Commerzbank was also sanctioned for “substantial and unjustifiable” backlogs in updated ‘Know Your Customer’ checks. This was exacerbated by a lack of cohesion between paper records and updated digital systems. Interestingly, the FCA found that the updated systems themselves contributed to the continuing backlog.
The Commerzbank case serves the dual purpose of flagging the importance of risk management, but also early engagement with the regulator. The firm benefitted from a 30% discount on its fine owing to cooperation.
A second sanction of £96.6 million was imposed in conjunction with the Prudential Regulation Authority on Goldman Sachs International in relation to the arrangement of bonds for a Malaysian incorporated company which was the subject of serious embezzlement allegations. The deals were arranged by a team based in Asia but they were “booked” in the UK.
The FCA cited three key risk factors; large transactions within a compressed space of time, high risk jurisdictions, and the fact that a closely associated third party had been identified as high risk.
Although a separate committee approved the transactions, the FCA criticised the firm’s reliance on the deal team’s misrepresentations about the risks of the transactions on the basis that the team had an “evident interest” in the deals proceeding. Whilst the FCA acknowledged that the committee may have considered a censored version of events when assessing third party risk, it criticised the committee’s failure to conduct a sufficient standalone assessment.
Here again, cooperation paid dividends. The firm secured a 30% discount on its fine. This penalty demonstrates the emerging threat of a UK branch of a bank being stung by the actions of a branch abroad.

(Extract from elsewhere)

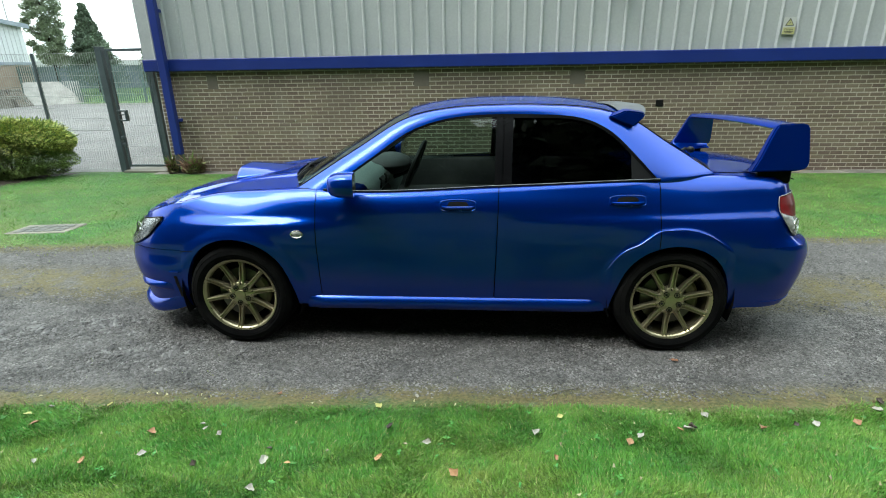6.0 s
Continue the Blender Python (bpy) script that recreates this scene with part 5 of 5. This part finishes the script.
    ind = part("side_indicator", k(moved(blob((0.031, 0.009, 0.018), 20, 8), Matrix.Translation((-0.873, -float(side_y(-0.873, 0.708)) - 0.001, 0.708)))), M_CLEAR_LAMP, car, "clear oval side indicator", smooth=True)
    part("indicator_rim", k(tube([(x, -float(side_y(x, z)) - 0.002, z) for x, z in rep + rep[:1]], 0.004, 6, False)), M_CHROME, ind, smooth=True)
    part("bumper_gap", k(tube([(float(x), -float(side_y(x, 0.583)) + 0.001, 0.583 + 0.01 * step(-1.62, -1.5, x)) for x in np.linspace(-1.62, -1.535, 8)], 0.0025, 6)), M_DARK, car)

    # wheel arch liners
    for hub, r in ((HUB_F, 0.375), (HUB_R, 0.355)):
        pts = [[(hub + r * math.cos(a), -y, HUB_Z + r * math.sin(a)) for y in (0.835, 0.60, 0.45)] for a in np.linspace(-0.35, math.pi + 0.35, 28)]
        part("arch_liner", k(grid(pts)), M_DARK, car, "black wheel-arch liner")
        disc = [[(hub + rr * math.cos(a), -0.45, HUB_Z + rr * math.sin(a)) for rr in (0.02, r)] for a in np.linspace(-0.35, math.pi + 0.35, 28)]
        part("arch_wall", k(grid(disc)), M_DARK, car)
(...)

The FCA has been forthright in its warnings to money launderers.
In March 2021 – and shortly before the announcement of the NatWest prosecution – Mark Steward, the FCA’s Executive Director of Enforcement and Market Oversight, delivered a speech in which he warned of the severe consequences for firms who fail to enact ‘purposeful’ anti-money laundering measures.
“Detection, investigation and prosecution, where necessary – either civilly or criminally – of breaches of the Money Laundering Regulations are key priorities for the FCA”, Mr Steward stated.

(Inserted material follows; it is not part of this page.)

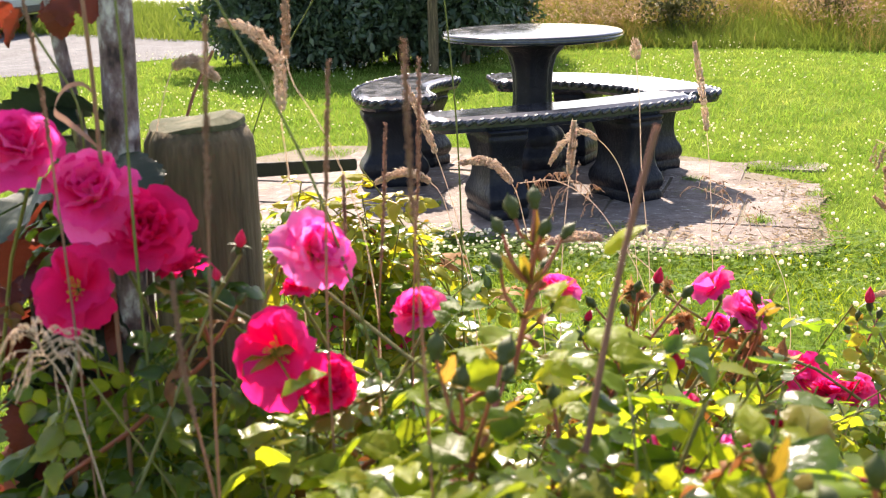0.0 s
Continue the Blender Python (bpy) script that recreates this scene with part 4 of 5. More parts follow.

He went on: “Systems and controls that are purposeful, efficient and courageous in identifying suspicious activity are vitally important.”

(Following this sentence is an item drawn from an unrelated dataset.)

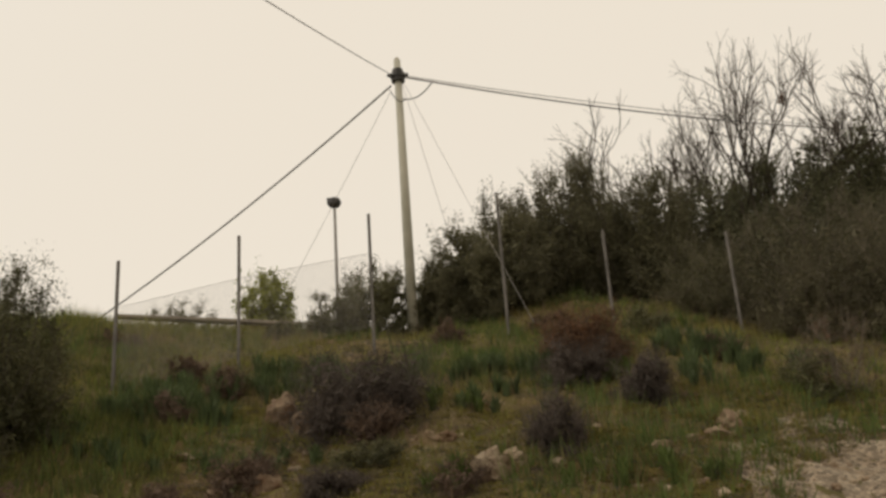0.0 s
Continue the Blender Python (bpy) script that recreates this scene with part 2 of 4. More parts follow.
def tube(bm, points, radius, sides=6, end=None):
    """A round bar along points, tapering from radius to end."""
    pts = [Vector(p) for p in points]
    end = radius if end is None else end
    rings = []
    for i, p in enumerate(pts):
        way = (pts[min(i + 1, len(pts) - 1)] - pts[max(i - 1, 0)]).normalized()
        a = way.orthogonal().normalized()
        b = way.cross(a)
        r = radius + (end - radius) * i / max(1, len(pts) - 1)
        if rings:
            old = rings[-1][0].co - pts[i - 1]
            a = (old - way * old.dot(way)).normalized()
            b = way.cross(a)
        rings.append([bm.verts.new(p + (a * math.cos(k * math.tau / sides) + b * math.sin(k * math.tau / sides)) * r) for k in range(sides)])
    for r0, r1 in zip(rings, rings[1:]):
        for k in range(sides):
            bm.faces.new((r0[k], r0[(k + 1) % sides], r1[(k + 1) % sides], r1[k]))
    bm.faces.new(rings[0][::-1])
    bm.faces.new(rings[-1])
    return bm


def bars(segments, sides=4):
    """Many tapered twigs as one mesh; segments: rows of p0, p1, r0, r1."""
    s = np.array([[*a, *b, r0, r1] for a, b, r0, r1 in segments])
    p0, p1, r0, r1 = s[:, 0:3], s[:, 3:6], s[:, 6], s[:, 7]
    way = p1 - p0
    way /= np.linalg.norm(way, axis=1)[:, None] + 1e-9
    ref = np.where(np.abs(way[:, 2:3]) < 0.9, [[0, 0, 1]], [[1, 0, 0]])
    a = np.cross(way, ref)
    a /= np.linalg.norm(a, axis=1)[:, None]
    b = np.cross(way, a)
    ring = [a * math.cos(k * math.tau / sides) + b * math.sin(k * math.tau / sides) for k in range(sides)]
    verts = np.stack([p0 + q * r0[:, None] for q in ring] + [p1 + q * r1[:, None] for q in ring], 1).reshape(-1, 3)
    base = np.arange(len(s))[:, None] * 2 * sides
    faces = np.concatenate([base + np.array([[k, (k + 1) % sides, sides + (k + 1) % sides, sides + k]]) for k in range(sides)])
    return mesh_np(verts, faces)


def leaf_mesh(centres, rng, length, width, droop=None, jitter=0.35):
    """Many small pointed leaves as one mesh."""
    n = len(centres)
    u = rng.normal(size=(n, 3))
    if droop is not None:
        u = u * 0.6 + droop
    u /= np.linalg.norm(u, axis=1)[:, None]
    v = np.cross(u, rng.normal(size=(n, 3)))
    v /= np.linalg.norm(v, axis=1)[:, None]
    size = (1 + jitter * rng.normal(size=(n, 1))).clip(0.4, 2)
    ln, wd = u * length * size / 2, v * width * size / 2
    verts = np.stack([centres - ln * 0.7 + wd, centres - ln * 0.7 - wd, centres + ln * 1.3], 1).reshape(-1, 3)
    return mesh_np(verts, np.arange(3 * n).reshape(n, 3))


# ---- ground: a road bend at the foot of a hill ----
FAR_EDGE = [(60, 14), (30, 12), (14, 10.4), (4, 9.2), (-4.5, 7.9), (-10.5, 5.7), (-15.5, 2.6), (-19.0, -1.8), (-21.2, -7.5), (-22.3, -15), (-23, -26), (-26, -60)]
ROAD_WIDTH = 9.6


def smooth_line(points, step=0.5):
    """A rounded line through the points at even steps."""
    p = np.array(points, float)
    q = np.concatenate([[2 * p[0] - p[1]], p, [2 * p[-1] - p[-2]]])
    out = []
    for i in range(1, len(q) - 2):
        n = max(2, int(np.linalg.norm(q[i + 1] - q[i]) / step))
        t = np.linspace(0, 1, n, endpoint=False)[:, None]
        out.append(0.5 * (2 * q[i] + (q[i + 1] - q[i - 1]) * t + (2 * q[i - 1] - 5 * q[i] + 4 * q[i + 1] - q[i + 2]) * t**2 + (3 * q[i] - q[i - 1] - 3 * q[i + 1] + q[i + 2]) * t**3))
    return np.concatenate(out + [p[-1:]])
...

At the time of Mr Steward’s speech, the FCA was running 42 separate investigations into allegations of money laundering by firms and individuals.
But in January 2022 the Financial Times reported that figure to be “about 40”, of which two probes were criminal and six were “dual track”.
Where to now?
The FCA’s tough words on money laundering have, in some respects, played out. Mr Steward’s hard-hitting speech in March last year was followed by the spectacular criminal conviction of NatWest.
But the evidence from the FCA suggest that even the NatWest conviction, with its striking evidential matrix, was not ‘easy pickings’ for the agency. It took a lot of investment of time and money from the agency to win the case.
Despite this, there should be no doubt about the FCA’s willingness to prosecute.
Where the criminal standard of proof cannot be met for prosecutions, the FCA may turn back to their typical civil powers to seek monetary redress for failures to comply with the regulations.
Regardless, the penalties applied emphasise the fact that approval of transactions at committee level will not insulate an entire company from liability, and the ever-growing need for watertight systems and controls to be maintained and developed throughout financial institutions.